He recalls: “They said, ‘There’s a murder case at the Old Bailey that we’d really like you to go and sit in on.’ I got there, and you have to go up the back stairs – and stand in a queue.”
Sadly for him, the trial was being heard in private that day. So Ben turned to a court usher for guidance. “I said, ‘Is there anything else on? Have you got a list?’ And he just went, ‘It’s not a cinema, sir.’ I skulked away.”
While he may have missed out on a real life day in court, Ben made up for it while playing Crown Prosecutor James Steel in Law & Order: UK (ITV1, Monday, 9pm).
This week’s story involves what appears to be the murder of an ex-vice cop. Prosecutors James and Alesha (Freema Agyeman) find themselves in a battle with a formidable defence barrister as they struggle in court to establish the truth of what actually happened.
“We came to an arrangement early on in the filming that I would have a camera on me and the person in the witness box would have a camera on them for the cross examination, so we would both be able to talk and overlap each other, which gives a real energy to filming.
“Because you are in a room full of people, like an audience, and there are just two of you going at each other, there is definitely an element of theatricality to it.”
Playing a barrister, he has to wear a wig in court. “It is made of horse hair and is very uncomfortable. I was given it for the first episode and then they measured my head and gave me this brand spanking new one.
“And I went, ‘No, no, no, I want my old wig.’ My wig has its own TV career, it has been worn by so many actors. There are loads of names in it that have faded away from the sweat. The only one I can read is Alan Davies, who wore it in The Brief.
“It’s ancient and they hire it. So I said, ‘I want that wig back. Take it out of my wages.’ So I got it back. It fits as well, as much as they can. They’re really itchy and hot.”
Ben is a big ban of the original American Law & Order series. “I was quite sceptical, originally, when my agent phoned with it as an idea. Purely because I loved the American version so much and I didn’t know if it could translate and be accepted.”
As fate would have it, he was actually working in New York at the time, about to open on stage Broadway in Les Liaisons Dangereuses. “The scripts sat in my in-box. Then my agent phoned and said, ‘Have you read them yet because they’re going to fly over and meet you.’ So I read them and just fell in love with it. I thought the adaptations were amazing.

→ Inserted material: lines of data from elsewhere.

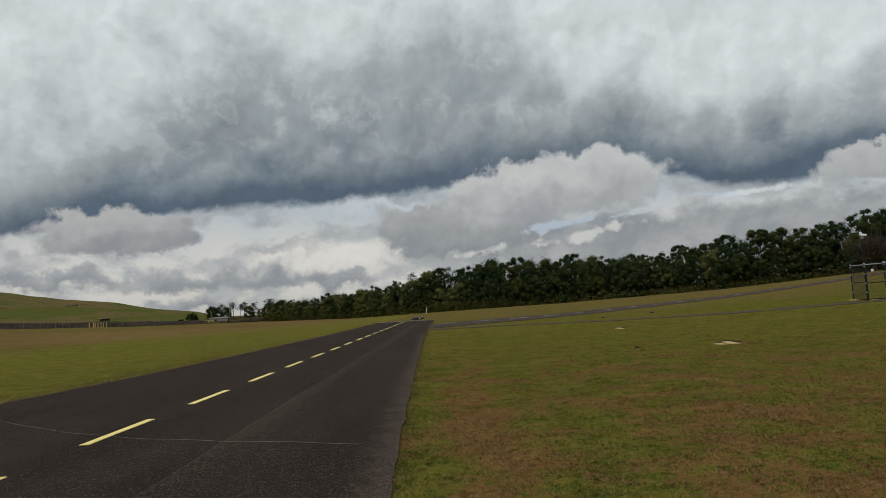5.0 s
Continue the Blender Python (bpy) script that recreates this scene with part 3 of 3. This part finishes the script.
def pipe_rack(at, turn, l):
    ob = thing("well_pipe", at, turn, "dark pipe with a valve lying on the mound", "pipe")
    part("pipe", rod(bmesh.new(), (-l / 2, 0, 0.35), (l / 2, 0, 0.35), 0.2), dark_board, ob)
    for sx in (-0.4, 0, 0.4):
        part("stand", box(bmesh.new(), (0.25, 0.4, 0.9), (sx * l, 0, -0.05), (0, 0, 0), 0.02), rust_tin, ob)
    part("valve", ball(bmesh.new(), (l * 0.35, 0, 0.7), (0.3, 0.3, 0.35), 8, 6), rust_tin, ob)


for az_s, s, l in ((-36.3, 0.12, 5.0), (-37.5, 0.33, 8.0), (-32.5, 0.1, 5.0), (-25.2, 0.2, 4.0), (-30.4, 0.62, 5.0)):
    x, y, z = mound_z(az_s, s)
    pipe_rack((x, y, z), -az_s + 8, l)

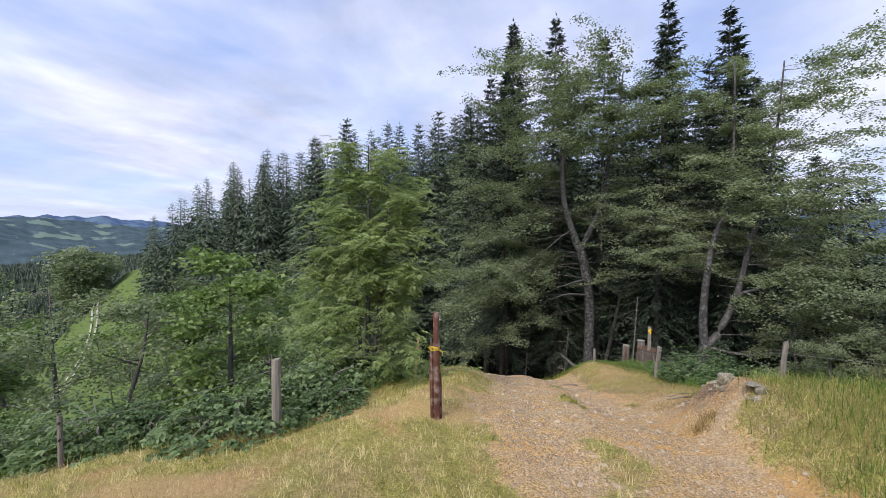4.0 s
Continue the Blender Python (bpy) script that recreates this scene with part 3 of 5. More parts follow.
# trees in the valley, their tips under the crest of the meadow
for th, r, k in [(72, 40, 16.5), (77, 34, 16), (81, 42, 15), (85, 36, 17), (89, 44, 15.5), (93, 33, 17.2), (96, 40, 15), (100, 36, 16.6), (104, 42, 14), (107, 35, 14.6), (111, 40, 12.5), (69, 36, 15), (66, 46, 13)]:
    x, y = .4 - math.sin(radians(th)) * r, -3.2 + math.cos(radians(th)) * r
    top = 2.4 - r * math.tan(radians(k))
    if top - at_ground(x, y) > 1.5:
        grow(wood.choice(EDGE), x, y, (top - at_ground(x, y)) / 16)
for _ in range(36):
    th, r = radians(wood.uniform(58, 116)), wood.uniform(70, 230)
    x, y = -math.sin(th) * r, math.cos(th) * r
    top = 2.4 - r * math.tan(radians(wood.uniform(12.5, 17.5)))
    if top - at_ground(x, y) > 4:
        grow(wood.choice(FAR_SPRUCES), x, y, min(26, top - at_ground(x, y)) / 26)
grow(FIR, -15.3, 36.2, (6.2 - at_ground(-15.3, 36.2)) / 24)
for x, y, top in [(-20, 39, 7), (-15.2, 43, 7)]:
    grow(FIR, x, y, (top - at_ground(x, y)) / 24)
grow(YOUNG, -10.6, 26.3, (-3.75 - at_ground(-10.6, 26.3)) / 4.2)
grow(SPRUCES[3], -36, 42, (5.0 - at_ground(-36, 42)) / 26)


def limb(start, way, length, rng, steps_n=6, rise=0.0, wander=.22):
    """A wandering branch line."""
    pts, d = [Vector(start)], Vector(way).normalized()
    for i in range(steps_n):
        d = (d + Vector((rng.gauss(0, wander), rng.gauss(0, wander), rng.gauss(rise, wander * .7)))).normalized()
        pts.append(pts[-1] + d * length / steps_n)
    return pts


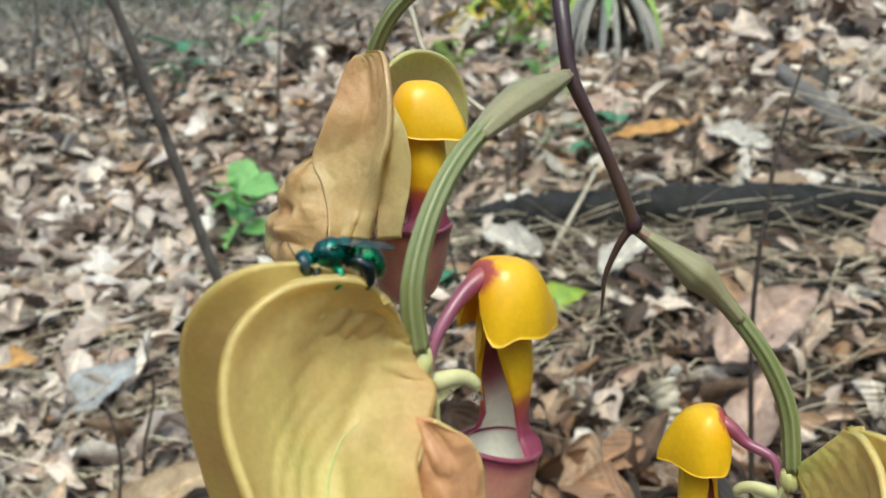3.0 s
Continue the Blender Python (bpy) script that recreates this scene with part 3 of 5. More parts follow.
def petal(side, back=0.0, size=1.0):
    """A spoon-shaped twisted petal with lengthwise folds, hanging beside the bucket."""
    outer = [(-0.0058, 0.0046, -0.0085), (-0.0076, 0.0048, -0.0130), (-0.0078, 0.0050, -0.0175), (-0.0070, 0.0060, -0.0225), (-0.0058, 0.0078, -0.0268), (-0.0040, 0.0100, -0.0306)]
    inner = [(-0.0042, 0.0090, -0.0088), (0.0009, 0.0105, -0.0120), (0.0032, 0.0115, -0.0160), (0.0041, 0.0118, -0.0205), (0.0032, 0.0120, -0.0262), (-0.0022, 0.0120, -0.0312)]
    place = lambda pts: [(x * size - back, side * (0.003 + (y - 0.003) * size), -0.006 + (z + 0.006) * size) for x, y, z in pts]
    v, f, t, _ = sheet(place(outer), place(inner), -0.0030 * side * size, 60, 44, 0.0007, 0.0012, 0.0012, 3.0 * side + back * 900, crinkle=0.0002, folds=0.0004, dents=((0.42, 0.42, 0.26, 0.08, 0.0006), (0.60, 0.64, 0.24, 0.07, -0.0006), (0.30, 0.66, 0.2, 0.07, -0.0005)),
                       tones=lambda u, v: 0.05 + 0.60 * min(1, 4.0 * math.sin(math.pi * v)) * (0.55 + 0.45 * math.sin(math.pi * min(1, u + 0.15))))
    return mesh_of("petal", v, f, t, vein=veins(60, 44, 4))


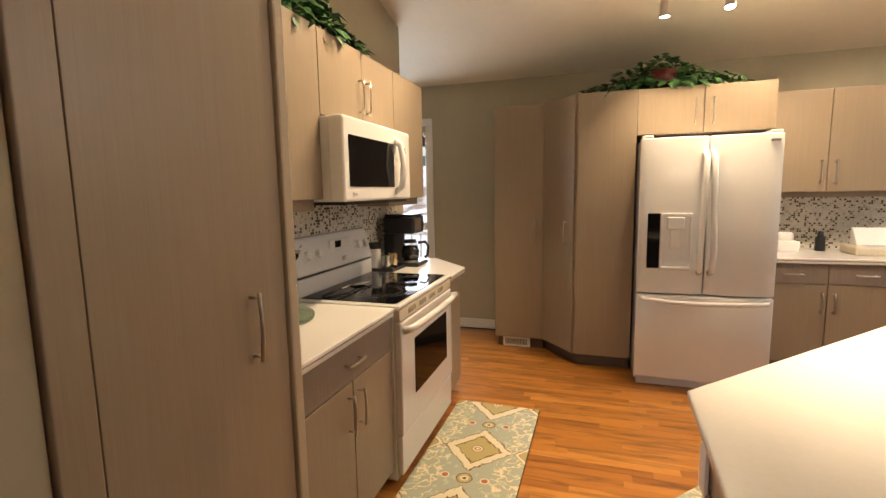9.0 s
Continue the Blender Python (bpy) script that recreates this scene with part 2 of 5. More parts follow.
M_DESK = ramp_material("honey_pine", [(0, (0.36, 0.16, 0.05)), (1, (0.46, 0.22, 0.075))], 0.4, grain=(3, 40, 40, 0.25), constant=False, vor=2.0)
M_MARBLE = ramp_material("green_marble", [(0.3, (0.03, 0.055, 0.03)), (0.5, (0.12, 0.17, 0.1)), (0.62, (0.2, 0.26, 0.17)), (0.75, (0.3, 0.34, 0.25))], 0.2, vor=140.0, constant=False, coat=0.3)
M_WICKER = material("tan_wicker", (0.3, 0.19, 0.11), 0.8, vary=0.3, scale=60, bump=0.6, bump_scale=220)
M_YELLOW = material("yellow_petals", (0.75, 0.5, 0.03), 0.7, vary=0.2, scale=40)
M_PALEY = material("pale_yellow_bud", (0.62, 0.6, 0.32), 0.7, vary=0.15, scale=40)
M_BEIGE = material("beige_plastic", (0.62, 0.55, 0.42), 0.45, vary=0.05)
M_LIT = material("lit_frosted_glass", (1.0, 0.83, 0.58), 0.5, vary=0, emit=8.0)
M_PENDLIT = material("lit_pendant_glass", (1.0, 0.83, 0.58), 0.5, vary=0, emit=20.0)
M_BULB = material("lit_bulb", (1.0, 0.86, 0.62), 0.5, vary=0, emit=25.0)
M_GREEN_LED = material("clock_digits", (0.4, 0.8, 1.0), 0.5, vary=0, emit=1.5)


# ---- mesh helpers ----
def box(bm, x0, x1, y0, y1, z0, z1):
    v = [bm.verts.new(p) for p in ((x0, y0, z0), (x1, y0, z0), (x1, y1, z0), (x0, y1, z0), (x0, y0, z1), (x1, y0, z1), (x1, y1, z1), (x0, y1, z1))]
    for f in ((0, 3, 2, 1), (4, 5, 6, 7), (0, 1, 5, 4), (1, 2, 6, 5), (2, 3, 7, 6), (3, 0, 4, 7)):
        bm.faces.new([v[i] for i in f])
    return v


def prism(bm, poly, z0, z1):
    lo, hi = [bm.verts.new((x, y, z0)) for x, y in poly], [bm.verts.new((x, y, z1)) for x, y in poly]
    bm.faces.new(lo[::-1]), bm.faces.new(hi)
    for i in range(len(poly)):
        j = (i + 1) % len(poly)
        bm.faces.new((lo[i], lo[j], hi[j], hi[i]))
    return lo + hi


def lathe(bm, profile, at=(0, 0, 0), seg=24, sx=1.0, sy=1.0):
    rings = []
    for r, z in profile:
        if r < 1e-5:
            rings.append([bm.verts.new((at[0], at[1], at[2] + z))])
        else:
            rings.append([bm.verts.new((at[0] + sx * r * math.cos(2 * math.pi * i / seg), at[1] + sy * r * math.sin(2 * math.pi * i / seg), at[2] + z)) for i in range(seg)])
    for a, b in zip(rings, rings[1:]):
        for i in range(seg):
            j = (i + 1) % seg
            q = [a[i % len(a)], a[j % len(a)], b[j % len(b)], b[i % len(b)]]
            q = list(dict.fromkeys(q))
            if len(q) > 2:
                bm.faces.new(q)
    return [v for r in rings for v in r]


def tube(bm, pts, r, seg=8, closed=False, r1=None):
    pts = [Vector(p) for p in pts]
    n = len(pts)
    rings, up = [], None
    for i, p in enumerate(pts):
        a = pts[(i - 1) % n] if closed or i else p
        b = pts[(i + 1) % n] if closed or i < n - 1 else p
        t = (b - a).normalized()
        if up is None:
            up = t.orthogonal().normalized()
        up = (up - t * up.dot(t)).normalized()
        side = t.cross(up)
        rr = r if r1 is None else r + (r1 - r) * i / (n - 1)
        rings.append([bm.verts.new(p + rr * (math.cos(2 * math.pi * k / seg) * up + math.sin(2 * math.pi * k / seg) * side)) for k in range(seg)])
    for i in range(n if closed else n - 1):
        a, b = rings[i], rings[(i + 1) % n]
        for k in range(seg):
            bm.faces.new((a[k], a[(k + 1) % seg], b[(k + 1) % seg], b[k]))
    if not closed:
        bm.faces.new(rings[0][::-1]), bm.faces.new(rings[-1])
    return [v for g in rings for v in g]


def arc(c, r, a0, a1, n, u=(1, 0, 0), w=(0, 0, 1)):
    c, u, w = Vector(c), Vector(u), Vector(w)
    return [c + r * (math.cos(radians(a0 + (a1 - a0) * i / (n - 1))) * u + math.sin(radians(a0 + (a1 - a0) * i / (n - 1))) * w) for i in range(n)]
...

“It’s hugely successful as a format – to have a body found and then see that right through to prosecution, or not in some cases.”
He adds: “I absolutely would hate to stand up in court. It just must be completely, totally, terrifying. Whenever we film those court room scenes and we have people in the witness box, suddenly there is a room with 50 people looking at you. It’s such a strange environment.
“But I really love that my character is so principled and decent and moral. He doesn’t side-step the law to achieve the results that he wants. I’ve had a career of playing deeply duplicitous people whose major drive is their sex life, and it’s so great to have someone who’s like a beacon of truth and sees society as a good place.
“His quest for the truth is what will be so compelling to watch. It is justice at whatever cost for James. He is so blinkered in his quest for the truth that it even destroys his personal relationships.”